Moulder-Brown founded the Academy of Creative Training, a drama school in Brighton, Sussex, in 1997.

== Filmography ==

=== Film ===

| Year | Title | Role | Notes |
| 1958 | Carve Her Name with Pride | Child | Uncredited |
| A Night to Remember | Titanic Passenger | Uncredited |
| A Cry from the Streets | Jacky | Uncredited |
| The Man Inside | Boy | Uncredited |
| Death Over My Shoulder | Boy | Uncredited |
| Room at the Top | Urchin | Uncredited |
| 1960 | Night Train for Inverness | Boy | Uncredited |
| Doctor in Love | Boy | Uncredited |
| 1961 | Two Living, One Dead | Rolf Berger |  |
| The Missing Note | Willie |  |
| Night Without Pity | Geoffrey Martin |  |
| 1962 | Little Girls Never Cry | Stormont |  |
| 1963 | 55 Days at Peking | Tommy | Uncredited |
| 1964 | Becket | Boy | Uncredited |
| Go Kart Go | Spuggy | As John Moulder Brown |
| 1965 | The Heroes of Telemark | Boy | Uncredited |
| 1966 | The Uncle | Jamie |  |
| The Quiller Memorandum | Pupil with Inge | Uncredited |
| Runaway Railway | Charlie |  |
| Operation Third Form | Dick |  |
| 1967 | Half a Sixpence | Boy | Uncredited |
| Calamity the Cow | Rob Grant |  |
| 1968 | Heidi | Peter | As John M. Brown |
| The Boys of Paul Street | Geréb |  |
| 1969 | Goodbye, Mr.

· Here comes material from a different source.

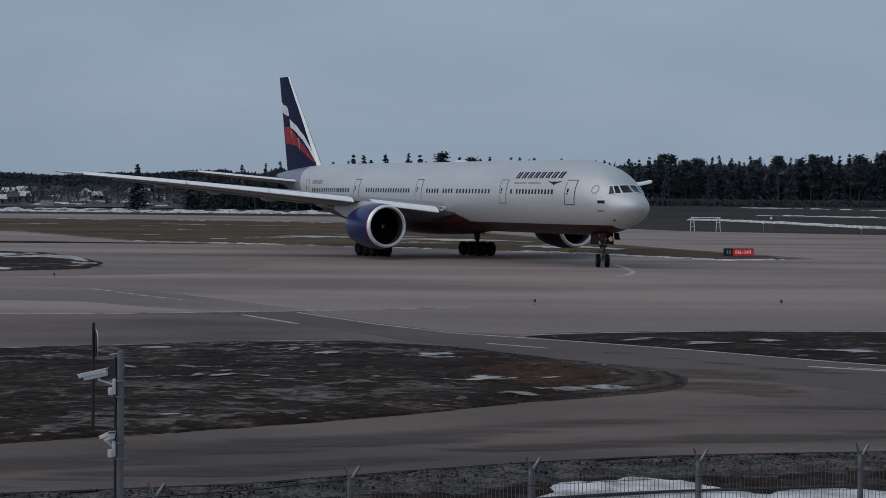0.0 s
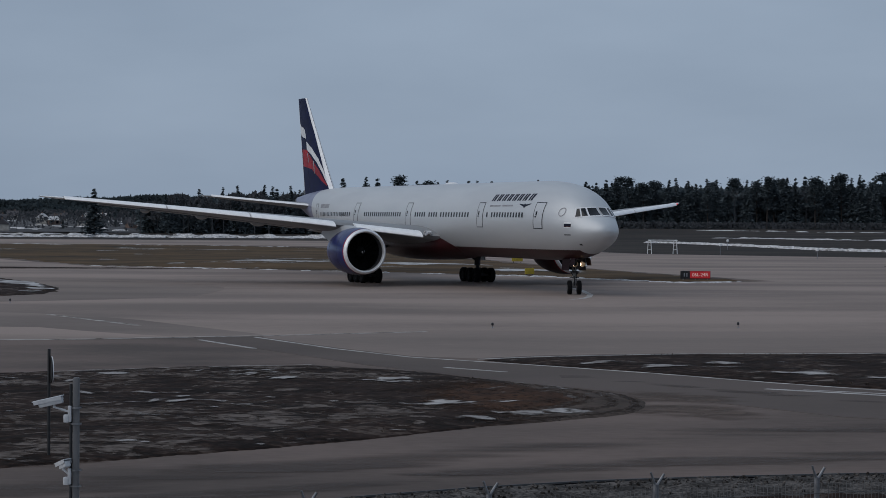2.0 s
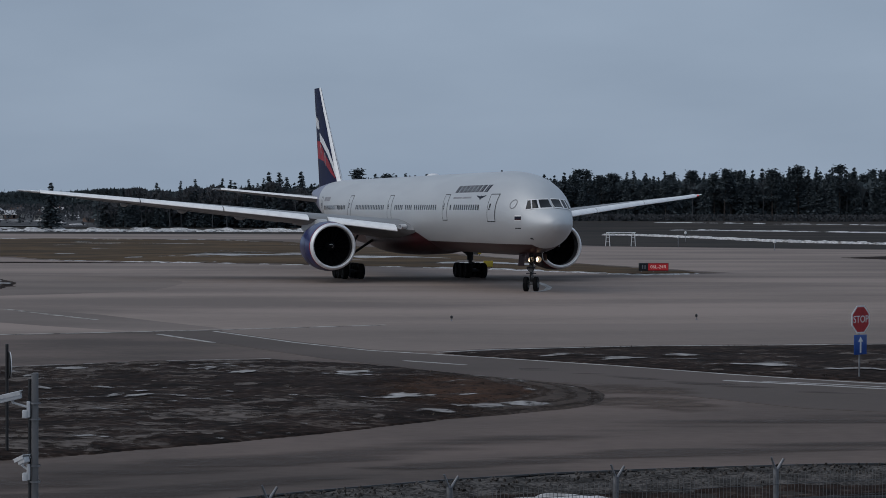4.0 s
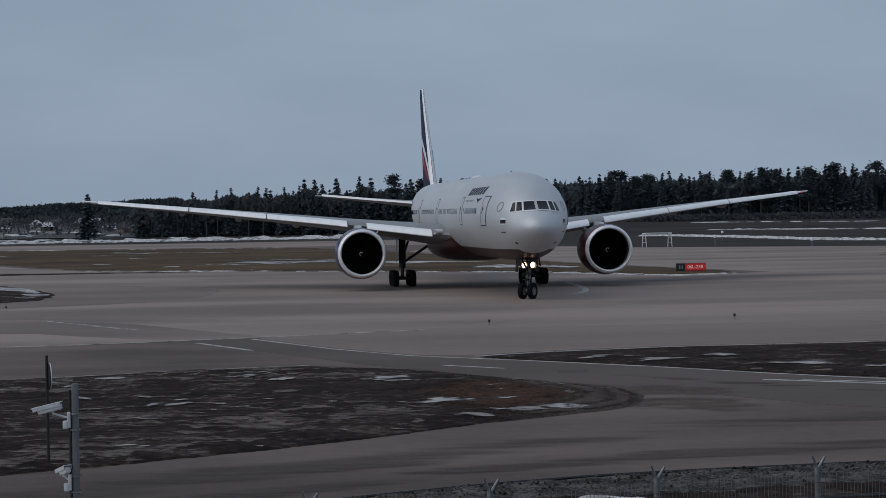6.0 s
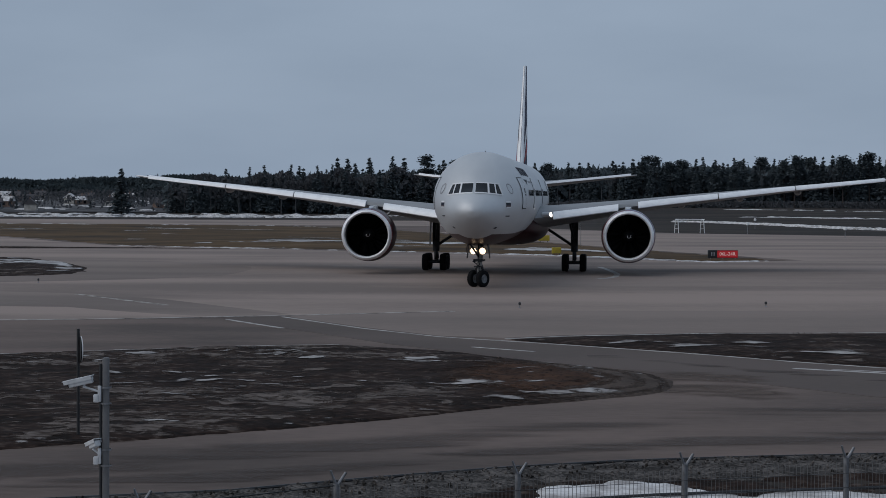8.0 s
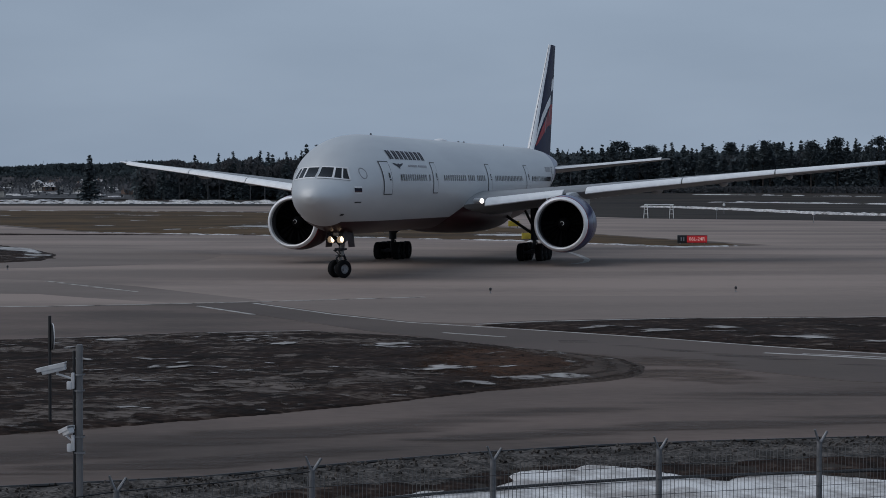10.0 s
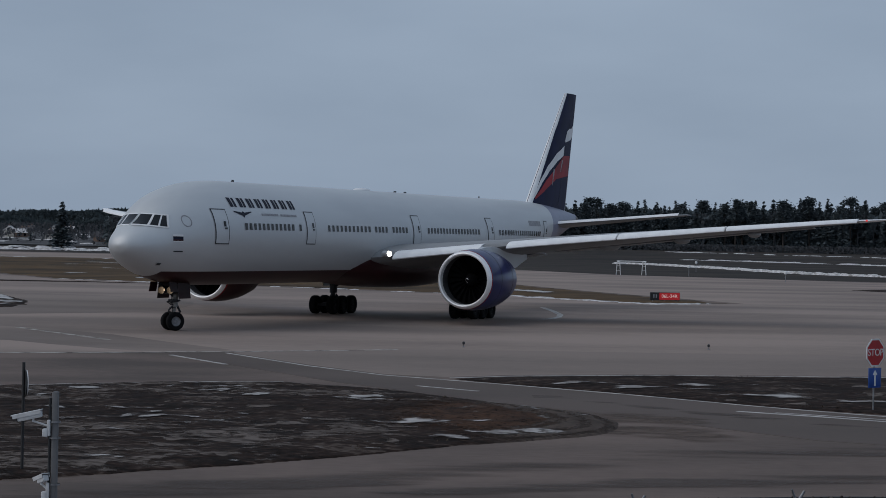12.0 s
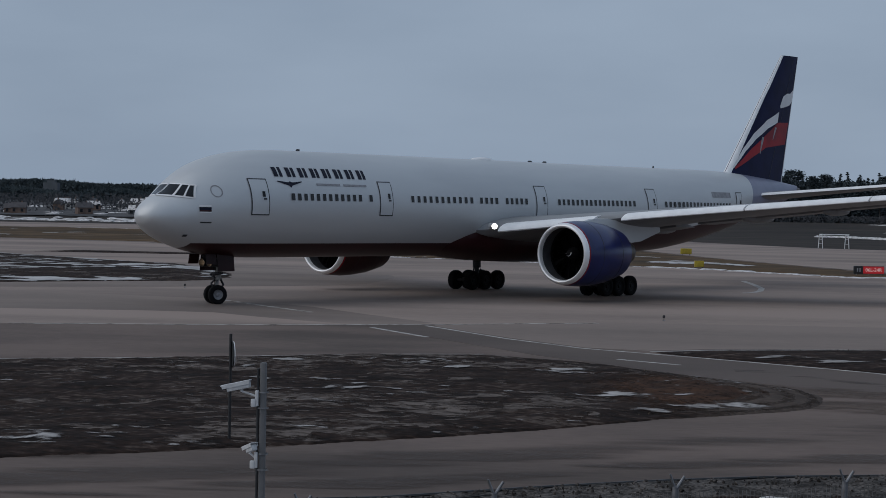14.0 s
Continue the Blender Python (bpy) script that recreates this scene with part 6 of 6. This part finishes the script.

Chips | Schoolboy | Uncredited |
| 1970 | The House That Screamed | Luis | As John Moulder Brown |
| First Love | Alexander |  |
| Deep End | Mike | As John Moulder Brown |
| 1972 | Vampire Circus | Anton |  |
| King, Queen, Knave | Frank |  |
| 1973 | Ludwig | Prince Otto | As John Moulder Brown |
| 1974 | Dites-le avec des fleurs | Jean-Claude Berger |  |
| La madrastra | Daniel |  |
| 1975 | Forbidden Love Game | Miguel | As John Moulder Brown |
| 1979 | Confessions from the David Galaxy Affair | Sergeant Johnson |  |
| 1981 | Killing Heat | Tony Marston |  |
| 1985 | Claudia | Gavin |  |
| 1986 | L'étincelle | Bob |  |
| 1987 | Rumpelstiltskin | Prince Henry | As John Moulder Brown |
| 2010 | Young Alexander the Great | Philip, King of Macedonia |  |

=== Television ===

| Year | Title | Role | Notes |
| 1964 | Beware of the Dog | Michael | 6 episodes |
| 1966 | Weavers Green | Colin Westcott | 5 episodes |
| 1967 | Comedy Playhouse | Robin Corner | 1 episode |
| 1968 | The Dickie Henderson Show | Boy | 1 episode |
| The Devil in the Fog | Hotspur Treet | 5 episodes |
| ITV Playhouse | Paul Fawcett | 1 episode |
| Heidi | Peter | TV movie, as John M. Brown |
| 1969 | Sexton Blake | Clive Goodside | 1 episode |
| 1971 | Out of the Unknown | Andrew | 1 episode |
| 1973 | Away from It All | Philippe | 1 episode |
| ITV Sunday Night Theatre | Jan | 1 episode |
| 1976 | Victorian Scandals | Wilfrid Blunt | 1 episode |
| 1978 | The Flockton Flyer | Christopher Bell | 1 episode |
| As You Like It | Hymen | TV movie |
| 1979 | The Mill on the Floss | Stephen Guest | 5 episodes |
| A Moment in Time | Bill | 3 episodes |
| 1980 | Paradise in a Dream | On-screen participant | TV movie |
| 1981 | BBC2 Playhouse | Desmond | 1 episode |
| 1982 | The Confessions of Felix Krull | Felix Krull | 5 episodes |
| Man and Superman | Hector Malone | TV movie |
| 1984 | Ellis Island | Terry Billings | 3 episodes |
| 1985 | Jenny's War | Guy | 4 episodes |
| Royal Match | King Edmund | TV movie |
| Family Ties Vacation | William Clive-Hopkins | TV movie |
| 1987 | Miss Marple: Sleeping Murder | Giles Reed | TV movie |
| Howards' Way | Richard Spencer | 5 episodes |
| 1991 | The Bill | Rush | 1 episode |
| 1992 | Casualty | Hal | 1 episode |

==Bibliography==
- Holmstrom, John. The Moving Picture Boy: An International Encyclopaedia from 1895 to 1995. Norwich, Michael Russell, 1996, pp. 299–300.